§ **Raw records**:

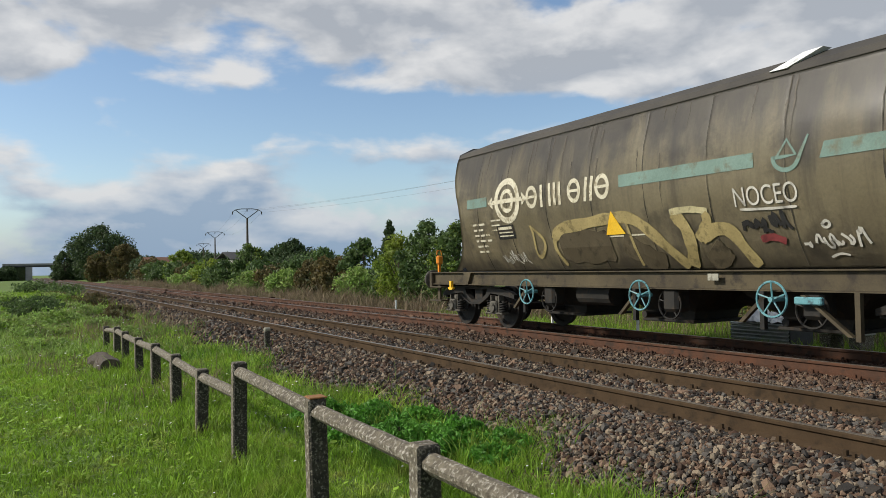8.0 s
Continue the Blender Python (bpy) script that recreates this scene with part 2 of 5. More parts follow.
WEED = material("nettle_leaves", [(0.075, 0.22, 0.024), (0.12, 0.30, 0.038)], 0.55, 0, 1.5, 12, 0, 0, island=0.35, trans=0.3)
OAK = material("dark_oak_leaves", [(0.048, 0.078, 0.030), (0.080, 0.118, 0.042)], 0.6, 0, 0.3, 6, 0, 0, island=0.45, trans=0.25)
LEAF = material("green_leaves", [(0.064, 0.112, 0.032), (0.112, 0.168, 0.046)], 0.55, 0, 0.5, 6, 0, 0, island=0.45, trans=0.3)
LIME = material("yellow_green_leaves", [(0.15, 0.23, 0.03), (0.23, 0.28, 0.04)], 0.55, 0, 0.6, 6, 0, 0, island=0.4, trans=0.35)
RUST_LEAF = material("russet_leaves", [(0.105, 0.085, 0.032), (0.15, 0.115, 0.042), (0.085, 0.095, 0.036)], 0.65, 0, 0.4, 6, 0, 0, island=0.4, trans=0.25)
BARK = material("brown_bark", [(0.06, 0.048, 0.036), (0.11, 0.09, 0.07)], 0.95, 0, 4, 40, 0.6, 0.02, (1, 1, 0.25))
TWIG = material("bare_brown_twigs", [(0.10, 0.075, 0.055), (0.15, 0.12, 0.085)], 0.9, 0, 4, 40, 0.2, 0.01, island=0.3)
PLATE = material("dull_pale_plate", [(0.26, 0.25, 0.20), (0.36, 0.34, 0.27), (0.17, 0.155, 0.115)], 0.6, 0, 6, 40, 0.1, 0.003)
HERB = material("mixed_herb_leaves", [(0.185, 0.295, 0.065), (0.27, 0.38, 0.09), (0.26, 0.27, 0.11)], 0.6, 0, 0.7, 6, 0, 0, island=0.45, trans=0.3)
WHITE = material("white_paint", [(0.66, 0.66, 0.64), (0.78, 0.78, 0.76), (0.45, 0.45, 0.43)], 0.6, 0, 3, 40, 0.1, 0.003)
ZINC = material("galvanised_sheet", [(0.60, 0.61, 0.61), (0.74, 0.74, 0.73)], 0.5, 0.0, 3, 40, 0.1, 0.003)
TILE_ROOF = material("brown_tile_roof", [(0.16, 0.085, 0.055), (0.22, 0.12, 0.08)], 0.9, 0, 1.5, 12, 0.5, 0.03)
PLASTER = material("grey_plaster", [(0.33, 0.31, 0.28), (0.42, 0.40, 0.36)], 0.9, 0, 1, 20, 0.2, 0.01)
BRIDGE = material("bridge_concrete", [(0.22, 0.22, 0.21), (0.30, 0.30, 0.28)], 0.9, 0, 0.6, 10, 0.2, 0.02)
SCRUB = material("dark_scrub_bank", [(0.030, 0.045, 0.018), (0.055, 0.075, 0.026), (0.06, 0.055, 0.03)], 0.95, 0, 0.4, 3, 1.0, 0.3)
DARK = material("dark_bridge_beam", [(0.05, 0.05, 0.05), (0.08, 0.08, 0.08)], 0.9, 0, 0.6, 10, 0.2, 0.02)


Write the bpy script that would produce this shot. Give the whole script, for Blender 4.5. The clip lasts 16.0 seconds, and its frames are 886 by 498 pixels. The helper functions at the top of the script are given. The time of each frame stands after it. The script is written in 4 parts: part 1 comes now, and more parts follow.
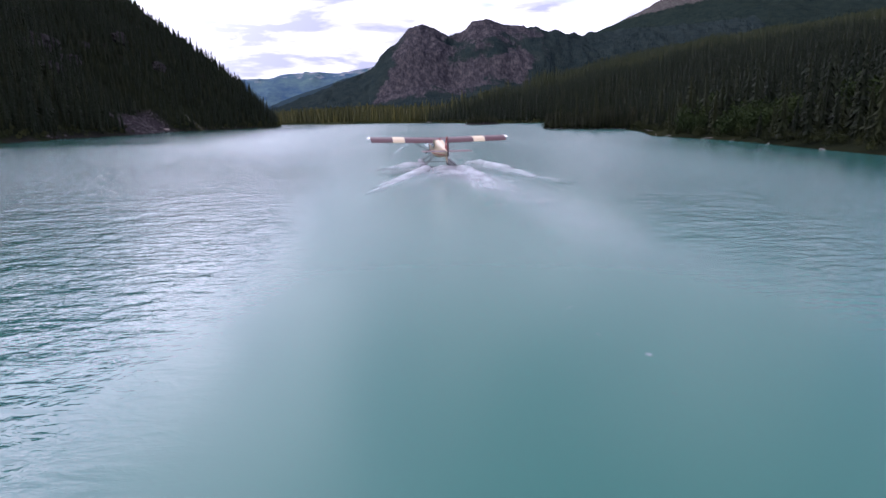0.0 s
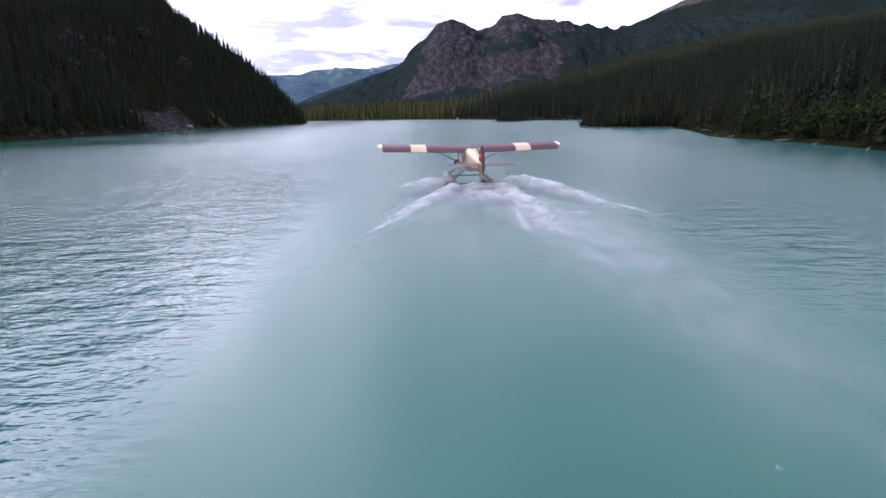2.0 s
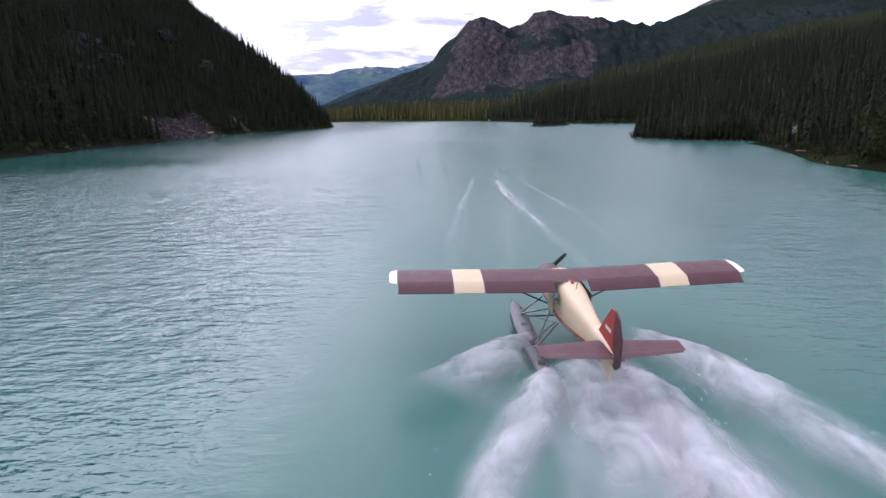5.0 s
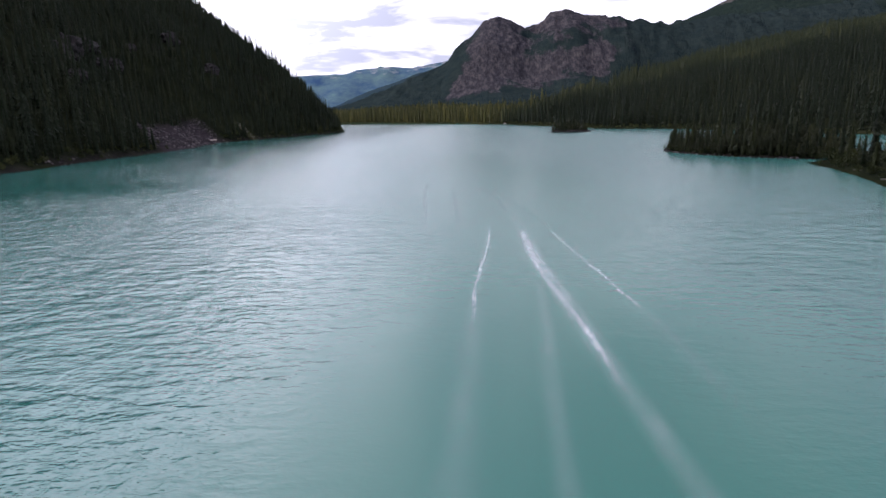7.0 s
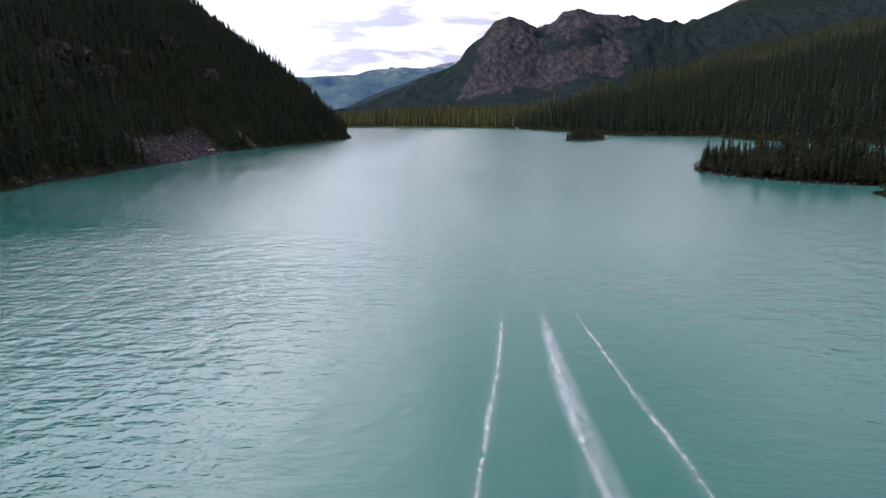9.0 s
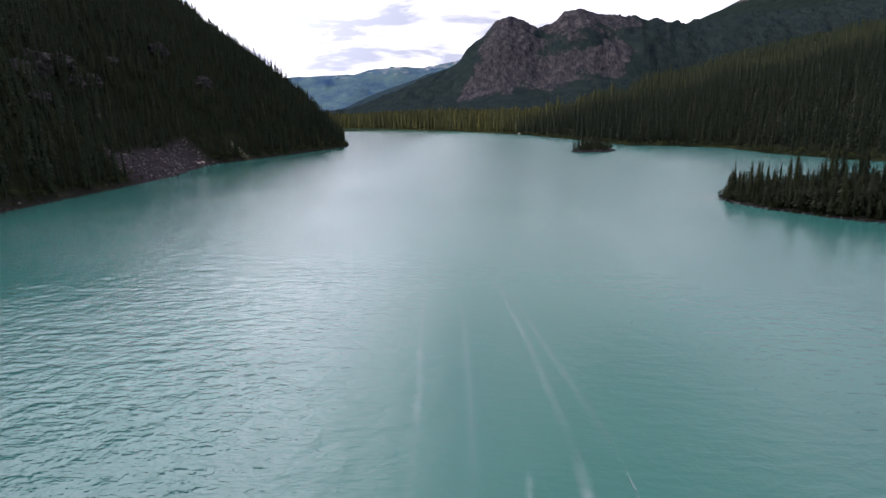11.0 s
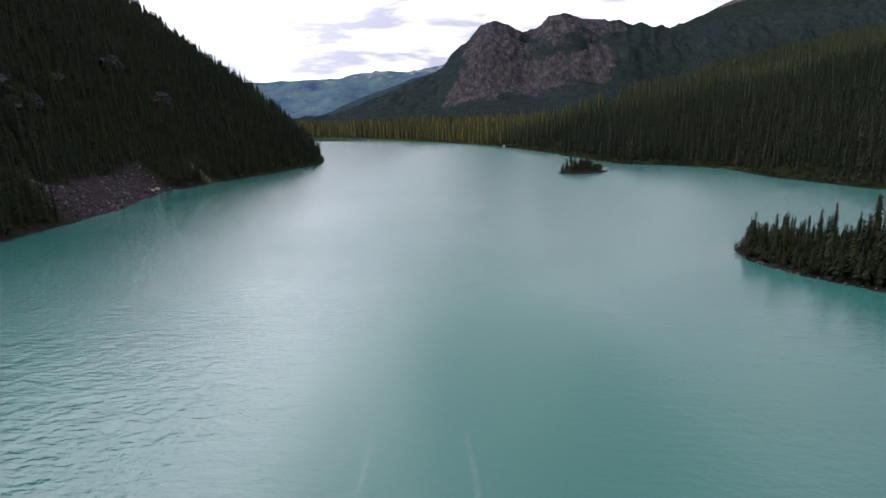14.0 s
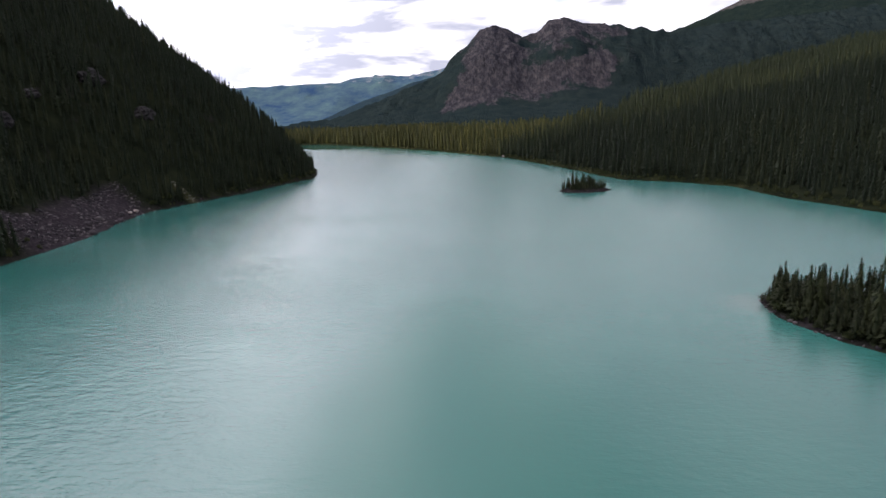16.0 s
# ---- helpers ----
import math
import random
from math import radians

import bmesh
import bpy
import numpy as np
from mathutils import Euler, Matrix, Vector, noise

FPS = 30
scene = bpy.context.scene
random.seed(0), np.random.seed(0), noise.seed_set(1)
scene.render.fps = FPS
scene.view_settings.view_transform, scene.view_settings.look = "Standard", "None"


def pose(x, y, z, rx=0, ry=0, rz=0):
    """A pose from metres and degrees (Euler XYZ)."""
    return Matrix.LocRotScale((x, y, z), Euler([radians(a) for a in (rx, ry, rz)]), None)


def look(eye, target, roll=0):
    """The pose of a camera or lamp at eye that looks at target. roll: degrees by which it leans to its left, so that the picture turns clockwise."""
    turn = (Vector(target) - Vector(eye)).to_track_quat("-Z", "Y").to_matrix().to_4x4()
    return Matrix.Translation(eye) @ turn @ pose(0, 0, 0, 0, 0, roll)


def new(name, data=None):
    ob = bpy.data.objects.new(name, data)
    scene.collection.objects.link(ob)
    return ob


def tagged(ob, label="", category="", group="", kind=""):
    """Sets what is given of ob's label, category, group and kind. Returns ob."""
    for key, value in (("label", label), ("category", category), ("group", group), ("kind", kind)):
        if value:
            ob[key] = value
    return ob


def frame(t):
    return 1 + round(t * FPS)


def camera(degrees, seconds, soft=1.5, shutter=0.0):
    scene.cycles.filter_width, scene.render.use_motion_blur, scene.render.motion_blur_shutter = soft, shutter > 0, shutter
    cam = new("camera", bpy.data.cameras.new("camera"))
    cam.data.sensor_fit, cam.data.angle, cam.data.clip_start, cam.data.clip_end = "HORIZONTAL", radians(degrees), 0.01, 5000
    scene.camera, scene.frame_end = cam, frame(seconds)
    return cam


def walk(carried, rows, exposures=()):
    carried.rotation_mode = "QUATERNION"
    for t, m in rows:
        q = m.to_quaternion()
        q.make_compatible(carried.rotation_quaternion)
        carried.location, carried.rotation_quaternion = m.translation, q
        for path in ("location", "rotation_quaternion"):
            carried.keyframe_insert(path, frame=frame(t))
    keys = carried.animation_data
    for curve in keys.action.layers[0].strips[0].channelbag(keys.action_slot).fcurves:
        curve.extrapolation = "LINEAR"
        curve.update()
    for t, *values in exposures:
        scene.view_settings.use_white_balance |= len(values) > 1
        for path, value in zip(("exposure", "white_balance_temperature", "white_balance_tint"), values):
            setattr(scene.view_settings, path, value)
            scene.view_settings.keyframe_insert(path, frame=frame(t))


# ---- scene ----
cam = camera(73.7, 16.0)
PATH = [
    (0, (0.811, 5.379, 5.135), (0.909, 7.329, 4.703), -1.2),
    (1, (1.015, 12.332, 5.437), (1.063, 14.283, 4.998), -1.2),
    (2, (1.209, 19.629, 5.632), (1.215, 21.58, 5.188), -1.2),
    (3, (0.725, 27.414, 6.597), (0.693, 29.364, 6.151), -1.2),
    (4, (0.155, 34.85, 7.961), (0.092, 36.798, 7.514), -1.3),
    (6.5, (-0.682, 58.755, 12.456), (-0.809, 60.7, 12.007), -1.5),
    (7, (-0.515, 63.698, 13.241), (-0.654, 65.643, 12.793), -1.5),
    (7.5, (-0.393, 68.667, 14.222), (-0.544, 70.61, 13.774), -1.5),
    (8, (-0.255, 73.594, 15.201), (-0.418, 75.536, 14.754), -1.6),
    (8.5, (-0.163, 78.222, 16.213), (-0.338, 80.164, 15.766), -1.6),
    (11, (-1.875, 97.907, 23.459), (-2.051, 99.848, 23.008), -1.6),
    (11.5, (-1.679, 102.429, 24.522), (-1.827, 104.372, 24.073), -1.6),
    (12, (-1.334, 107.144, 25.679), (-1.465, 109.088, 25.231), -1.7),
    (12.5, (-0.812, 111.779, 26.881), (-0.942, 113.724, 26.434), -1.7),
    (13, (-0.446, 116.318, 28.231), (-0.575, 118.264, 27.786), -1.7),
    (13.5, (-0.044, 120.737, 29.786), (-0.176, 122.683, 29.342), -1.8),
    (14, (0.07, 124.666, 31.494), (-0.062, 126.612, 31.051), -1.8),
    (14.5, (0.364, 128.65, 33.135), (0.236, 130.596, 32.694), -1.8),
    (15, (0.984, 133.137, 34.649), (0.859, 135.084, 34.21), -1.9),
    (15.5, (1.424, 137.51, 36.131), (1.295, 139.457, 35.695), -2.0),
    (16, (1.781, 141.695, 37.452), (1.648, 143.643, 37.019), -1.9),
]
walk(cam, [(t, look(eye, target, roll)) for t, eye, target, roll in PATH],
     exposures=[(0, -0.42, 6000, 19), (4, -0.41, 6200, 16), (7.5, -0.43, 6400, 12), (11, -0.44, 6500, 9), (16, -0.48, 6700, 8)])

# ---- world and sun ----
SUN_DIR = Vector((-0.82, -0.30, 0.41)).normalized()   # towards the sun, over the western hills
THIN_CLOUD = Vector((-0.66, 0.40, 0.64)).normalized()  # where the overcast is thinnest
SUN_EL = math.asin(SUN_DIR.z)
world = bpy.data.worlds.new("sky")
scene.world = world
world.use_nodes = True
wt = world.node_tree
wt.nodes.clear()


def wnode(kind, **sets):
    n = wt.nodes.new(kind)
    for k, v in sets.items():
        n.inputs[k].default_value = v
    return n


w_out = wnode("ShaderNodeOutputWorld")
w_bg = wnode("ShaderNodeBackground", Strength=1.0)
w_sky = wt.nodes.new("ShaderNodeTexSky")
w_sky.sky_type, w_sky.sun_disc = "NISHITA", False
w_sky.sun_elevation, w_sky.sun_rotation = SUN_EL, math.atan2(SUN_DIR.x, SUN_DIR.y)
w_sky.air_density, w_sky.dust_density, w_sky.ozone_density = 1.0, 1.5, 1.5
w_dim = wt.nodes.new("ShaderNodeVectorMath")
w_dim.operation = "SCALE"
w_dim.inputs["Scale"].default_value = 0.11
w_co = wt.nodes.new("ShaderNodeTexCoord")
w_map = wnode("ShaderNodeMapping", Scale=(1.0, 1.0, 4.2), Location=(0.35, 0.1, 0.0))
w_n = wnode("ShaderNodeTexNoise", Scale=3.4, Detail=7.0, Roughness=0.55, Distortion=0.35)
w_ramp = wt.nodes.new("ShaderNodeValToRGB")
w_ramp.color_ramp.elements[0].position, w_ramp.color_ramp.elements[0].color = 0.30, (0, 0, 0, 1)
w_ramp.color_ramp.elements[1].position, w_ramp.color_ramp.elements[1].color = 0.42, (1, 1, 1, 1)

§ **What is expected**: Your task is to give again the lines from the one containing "setattr(scene.view_settings, path, value)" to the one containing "scene.view_settings.keyframe_insert(path, frame=frame(t))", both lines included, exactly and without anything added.

§ **Finished answer**:
            setattr(scene.view_settings, path, value)
            scene.view_settings.keyframe_insert(path, frame=frame(t))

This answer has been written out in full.